Seven years after the film’s release, Kabir Khan publicly admitted that the ‘Chicken Kuk-Doo-Koo’ song was a political statement by him against “beef ban” in various states of India.


As argued by the team behind Gems of Bollywood in this piece, Kabir Khan’s confession gave away his own bigotry, given that the song makes open mockery of religious beliefs of devout vegetarians such as Hindus and Jains, and seems to be a deliberate attempt to influence impressionable children from such devout vegetarian families into eating meat. 

The song shows meat-eating as an act of mutual religious respect, suggesting that communal tension between Muslims and non-Muslims, particularly the majority Hindus, will cease to exist if the latter adopts meat-eating ways of the former.

This is in line with the age-old propaganda by radicals of cheering one-way religious respect while scoffing at all ways and manners of ‘kafirs’. Can Kabir Khan or any other filmmaker show a devout namazi hero serving pork and singing ‘deen barbaad ho jaaye’ or ‘roza kharab ho jaaye’? Think.

Rasika is shown as a progressive woman who rebels against her orthodox Hindu family. Interestingly, she is never shown wearing a bindi but the woman who runs a brothel and enables child-trafficking wears a big one, complete with sindoor on her forehead. 


Khan paints a much kinder picture of people across the border than he does of people in India.

For instance, commuters on a bus in Pakistan are so impressed by Pawan’s intentions that they unitedly hoodwink cops for him. A Maulana is a progressive man who does not mind Pawan’s religious views and even says “Jai Shri Ram.” While this is desirable for communal harmony, this is happening in Pakistan. Yes, totally believable.

The kindness of Pakistanis impresses Pawan so much that he starts doing salaam instead of namaste. The aura of a Pakistani masjid also smites him.

“Bhar Do Jholi Meri Ya Muhammad” used to appear in Pakistani films like Bin Badal Barsaat (1975) where the protagonist sought solace in a dargah or mosque.

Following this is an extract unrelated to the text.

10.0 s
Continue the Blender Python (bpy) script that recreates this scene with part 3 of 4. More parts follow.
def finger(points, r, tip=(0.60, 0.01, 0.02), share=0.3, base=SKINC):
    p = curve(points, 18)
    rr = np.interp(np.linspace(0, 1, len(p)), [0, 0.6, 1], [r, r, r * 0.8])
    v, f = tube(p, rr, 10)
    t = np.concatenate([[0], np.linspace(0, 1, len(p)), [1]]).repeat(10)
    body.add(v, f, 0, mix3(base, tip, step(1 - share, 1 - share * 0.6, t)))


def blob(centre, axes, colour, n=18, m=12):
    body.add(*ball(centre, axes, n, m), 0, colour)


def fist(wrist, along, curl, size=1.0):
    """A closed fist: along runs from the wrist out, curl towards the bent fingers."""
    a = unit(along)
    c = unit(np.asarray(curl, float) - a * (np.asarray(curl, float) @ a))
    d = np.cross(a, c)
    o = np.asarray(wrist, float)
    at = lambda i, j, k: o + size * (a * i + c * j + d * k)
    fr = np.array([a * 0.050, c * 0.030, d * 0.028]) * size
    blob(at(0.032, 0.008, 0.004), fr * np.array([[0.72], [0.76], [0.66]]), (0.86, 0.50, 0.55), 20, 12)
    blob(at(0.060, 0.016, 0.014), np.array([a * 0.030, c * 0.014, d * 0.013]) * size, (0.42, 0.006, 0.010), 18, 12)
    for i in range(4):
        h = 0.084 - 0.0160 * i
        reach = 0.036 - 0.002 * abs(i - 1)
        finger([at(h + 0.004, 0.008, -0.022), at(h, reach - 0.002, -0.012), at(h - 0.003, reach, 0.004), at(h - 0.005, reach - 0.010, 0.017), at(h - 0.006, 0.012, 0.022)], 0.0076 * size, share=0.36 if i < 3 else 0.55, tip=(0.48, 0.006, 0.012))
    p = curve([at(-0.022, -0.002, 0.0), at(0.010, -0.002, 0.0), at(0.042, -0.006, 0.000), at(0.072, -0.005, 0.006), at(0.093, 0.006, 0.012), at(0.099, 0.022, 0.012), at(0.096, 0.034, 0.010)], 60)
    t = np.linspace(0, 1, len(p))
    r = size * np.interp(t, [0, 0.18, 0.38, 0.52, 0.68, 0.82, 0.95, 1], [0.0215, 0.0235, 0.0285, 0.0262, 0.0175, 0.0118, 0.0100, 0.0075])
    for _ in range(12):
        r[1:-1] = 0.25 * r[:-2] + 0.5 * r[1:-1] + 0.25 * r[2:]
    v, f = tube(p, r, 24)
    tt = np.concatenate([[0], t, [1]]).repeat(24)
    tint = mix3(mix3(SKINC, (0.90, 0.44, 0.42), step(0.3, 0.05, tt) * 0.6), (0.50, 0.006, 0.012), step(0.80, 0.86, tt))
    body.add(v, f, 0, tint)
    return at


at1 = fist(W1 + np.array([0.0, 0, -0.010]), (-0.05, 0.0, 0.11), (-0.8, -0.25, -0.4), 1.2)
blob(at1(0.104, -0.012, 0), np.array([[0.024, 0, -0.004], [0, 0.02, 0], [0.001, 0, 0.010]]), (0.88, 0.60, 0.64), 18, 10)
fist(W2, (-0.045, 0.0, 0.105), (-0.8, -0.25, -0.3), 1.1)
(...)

It seeped to the other side of the border in no time, where Bollywood used it for comforting Hindu characters in distress. In 1978 movie Ganga ki Saugandh, a character named Kallu Chamar (Pran), tired of atrocities by a nexus of Pandit-Lala-Thakur, discovers humanity in a mosque with this song as background score. 

In 2015, Pawan Chaturvedi, having already done his “dharam bhrasht” with “nalli nihari” and “biryani bukhari” in India, finds some much-needed refuge in a mosque in Pakistan with the same song playing in the background. 

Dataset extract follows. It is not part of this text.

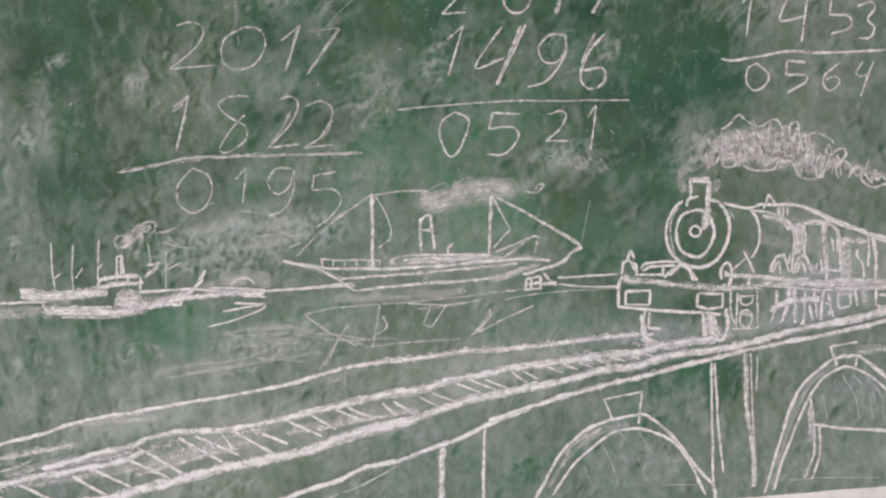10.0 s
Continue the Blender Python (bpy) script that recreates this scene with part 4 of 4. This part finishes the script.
chalk(loco, "chimney", 4.8, straight((265, 1376), (266, 1398), (292, 1397)), bow((291, 1396), (290, 1375), (286, 1354)), bow((289, 1390), (285, 1360)), bow((268, 1396), (291, 1394)), bow((259, 1363), (262, 1372), (275, 1375)), press=0.97)
chalk(loco, "boiler", 4.4, bow((308, 1363), (341, 1353), (360, 1357), (380, 1354), (408, 1352), (433, 1339), (463, 1326), (480, 1316), (503, 1305)), press=1.03)
chalk(loco, "boiler", 4, bow((415, 1351), (440, 1338), (465, 1324)), straight((362, 1351), (370, 1369), (380, 1354)), bow((384, 1352), (383, 1340)), bow((394, 1351), (394, 1339)), press=0.97)
chalk(loco, "boiler", 4, bow((345, 1351), (353, 1335), (354, 1315), (351, 1300), (342, 1287)), press=1.03)
chalk(loco, "boiler", 4, bow((343, 1351), (374, 1344), (392, 1330), (401, 1314), (399, 1286), (395, 1263)), press=0.97)
chalk(loco, "boiler", 14, bow((408, 1328), (405, 1287)), press=0.81)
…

Not to forget that while this soulful Sufi rendition moves hearts, a song in bhakti of Hanuman – “selfie lele re” moves bums.

Can you think of any Bollywood product where a Muslim devotee seeks solace in Vaishno Devi or Ram Mandir?

Kabir Khan said in an interview that he wrote Bajrangi Bhaijaan in response to Bajrang Dal that had “appropriated Bajrangi [a name for Lord Hanuman] for violent sectarian motives … leading to the name Bajrangi having communal connotations.”

He claimed that his film was a way of reclaiming Bajrangi for all communities and bringing Hindus and Muslims together.

Now, that is a twisted justification for blatant Hinduphobia.

Why is there a need to secularise something so specific to Hindus?

Instead of secularising Hanuman, how about inserting scenes of Muslims doing Hanuman Chalisa and being equal participants in Hanuman bhakti? Instead, the film shows a Hanuman bhakt worshiping in a mosque.

Let’s not forget that Khan also made New York (2009), which promoted the narrative that people of a specific religion become terrorists because law enforcement agencies have ill-treated them. He also called Mughals as the “original national-builders” of India.